Remember when your Nana told you “Don’t go outside without a jacket on, you’ll catch your death?”

Well, I’m here to tell you Nana was right.

Winter Storm Hercules was followed by the coldest arctic outbreak in the Midwest/Eastern areas since the 1990s thanks to an unusually potent Polar Vortex this year. It is currently a balmy 4 degrees Fahrenheit outside of our office in New York, with wind chills that put us in the -13 F range. It doesn’t let up all the way to the Great Lakes, where Michigan is reporting other-worldly temperatures of -30 F.

It’s REALLY cold working outside this week

Listen to Nana. Wear a jacket.

Suffice to say, it’s cold outside — very, very, very cold. It was all anyone could talk about on the radio on my way to work.

Same as every morning, I was listening to my old pal Paul “Cubby” Bryant on WKTU-NY. He brought up an interesting topic: what would be the toughest job to have on a day like today?

Certainly not mine, since I was ruminating about this while sitting in my cozy heated car during my morning commute. But there are some people who see a day like today as any other work day, and must brave the elements.

There are the usual tough tasks associated with police, fire, and emergency services, but many other professions go unsung for the demands that cold weather puts on them. When I think of the 5 Toughest Jobs to have on a day like today.

Toughest jobs to have in the cold

This is what comes to mind (in no particular order):

  • Energy workers — If you are working at an energy plant or as a field technician for an energy company on the East Coast, chances are you will be outside for most of the day, and if you are lucky you will be climbing utility poles, venting towers, or storage tanks into the searing wind to complete your tasks.
  • Airline workers & baggage handlers — Baggage Handlers work outside on the tarmac all day and have no choice but to brave the elements. While they are handling that, the airline workers are charged with the unenviable task of keeping a professional attitude in the midst of several flight cancellations and delays.
  • Construction workers — While construction work sites do occasionally close for inclement weather, you’d be surprised at how much they’re willing to put up with before it happens. In New York City alone there are thousands of construction workers climbing ice-cold scaffoldings today to ensure the march of progress continues unimpeded.
  • Package & mail carriers — We all know that mail and parcels must be delivered six days a week no matter the weather outside, which is why countless package and mail carriers won’t let the cold stop them today or any other day. Some online retailers are even experimenting with Sunday delivery, so getting packages delivered is officially a 24/7 job now.
  • Snow plow operators — Plow operators have the worst of the cold weather blues: when the weather gets worse, they are usually called upon more and more, and entire communities depend on them to keep the roads clear and commerce moving. Interstate plow operators may find themselves working long stretches of hostile roads until the job is done.

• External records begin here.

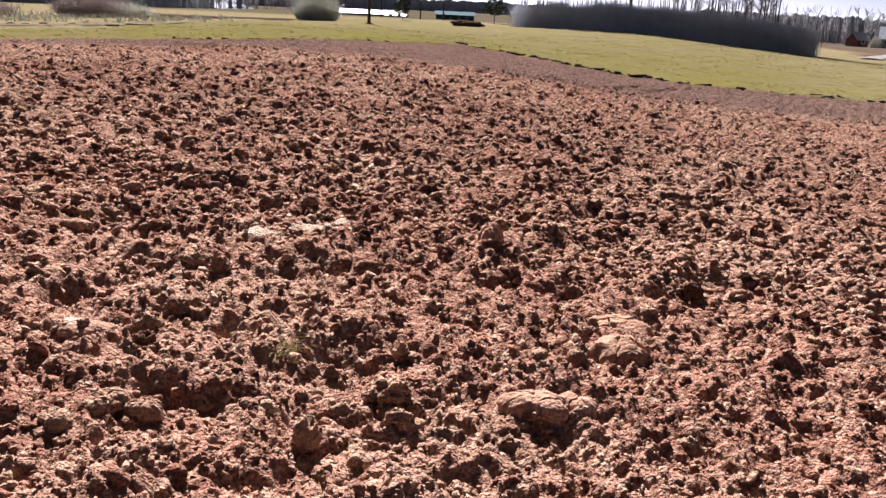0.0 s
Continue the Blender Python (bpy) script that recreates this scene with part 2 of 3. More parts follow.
def tubes(name, segs, material, sides=4):
    """One mesh of tapered tubes: segments of (start, end, radius at start, radius at end)."""
    a = np.array([s[0] for s in segs], float)
    b = np.array([s[1] for s in segs], float)
    ra = np.array([s[2] for s in segs])[:, None]
    rb = np.array([s[3] for s in segs])[:, None]
    d = b - a
    d /= np.linalg.norm(d, axis=1, keepdims=True) + 1e-9
    ref = np.where(np.abs(d[:, 2:3]) > 0.9, np.array([[1.0, 0, 0]]), np.array([[0, 0, 1.0]]))
    u = np.cross(d, ref)
    u /= np.linalg.norm(u, axis=1, keepdims=True) + 1e-9
    v = np.cross(d, u)
    n = len(segs)
    verts = np.empty((n, 2 * sides, 3))
    for k in range(sides):
        w = 2 * math.pi * k / sides
        off = u * math.cos(w) + v * math.sin(w)
        verts[:, k] = a + off * ra
        verts[:, sides + k] = b + off * rb
    base = (np.arange(n) * 2 * sides)[:, None]
    quads = [np.concatenate([base + k, base + (k + 1) % sides, base + sides + (k + 1) % sides, base + sides + k], 1) for k in range(sides)]
    return mesh_from_arrays(name, verts.reshape(-1, 3), np.concatenate(quads), material)


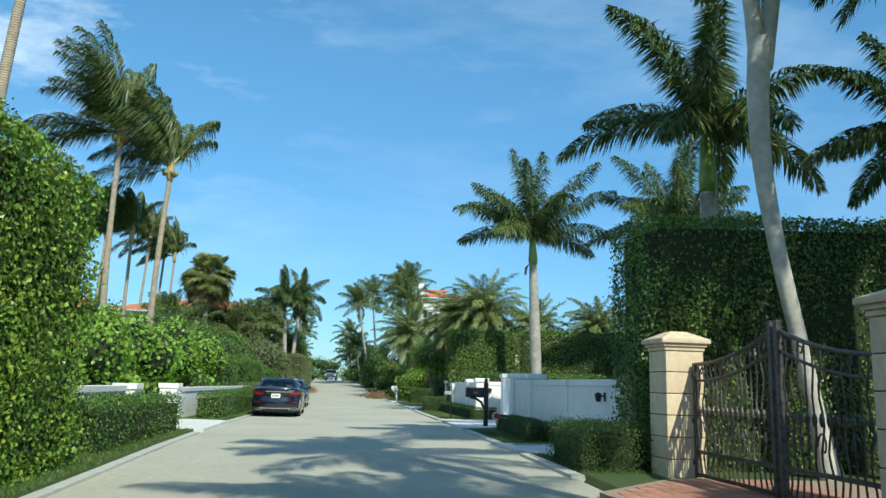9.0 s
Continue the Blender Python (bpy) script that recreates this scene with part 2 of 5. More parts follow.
M_CUTGREEN = leaf_mat("wilting cut leaves", (0.07, 0.14, 0.035), (0.15, 0.23, 0.07), 0.5, 0.6, 0.2, 2.0)
M_CREAMLEAF = leaf_mat("drying cream leaves", (0.36, 0.36, 0.22), (0.5, 0.5, 0.34), 0.55, 0.4, 0.25, 3.0)
M_CUTTAN = leaf_mat("dry tan fronds", (0.24, 0.19, 0.075), (0.36, 0.28, 0.12), 0.6, 0.4, 0.2, 3.0)
M_SHRUB = leaf_mat("garden shrub leaves", (0.066, 0.145, 0.024), (0.125, 0.225, 0.04), 0.45, 0.5, 0.26, 0.7)
M_OLIVE = leaf_mat("grey-green shrub leaves", (0.11, 0.15, 0.055), (0.19, 0.22, 0.09), 0.45, 0.5, 0.22, 1.0)
M_CROTON = leaf_mat("variegated yellow leaves", (0.2, 0.29, 0.04), (0.5, 0.49, 0.11), 0.4, 0.5, 0.3, 5.0)
M_VARIEG = leaf_mat("variegated green leaves", (0.08, 0.15, 0.036), (0.23, 0.29, 0.09), 0.4, 0.5, 0.25, 4.0)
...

On a day like today when it’s colder in New York and Chicago than it is in Antarctica, nobody should be out in the elements, but some people must be because their job demands it. These are just five examples; there are countless others who deserve recognition for having tough weather-agnostic jobs.

Do you have to brave the weather today for your job? What are your five picks for the toughest cold weather jobs?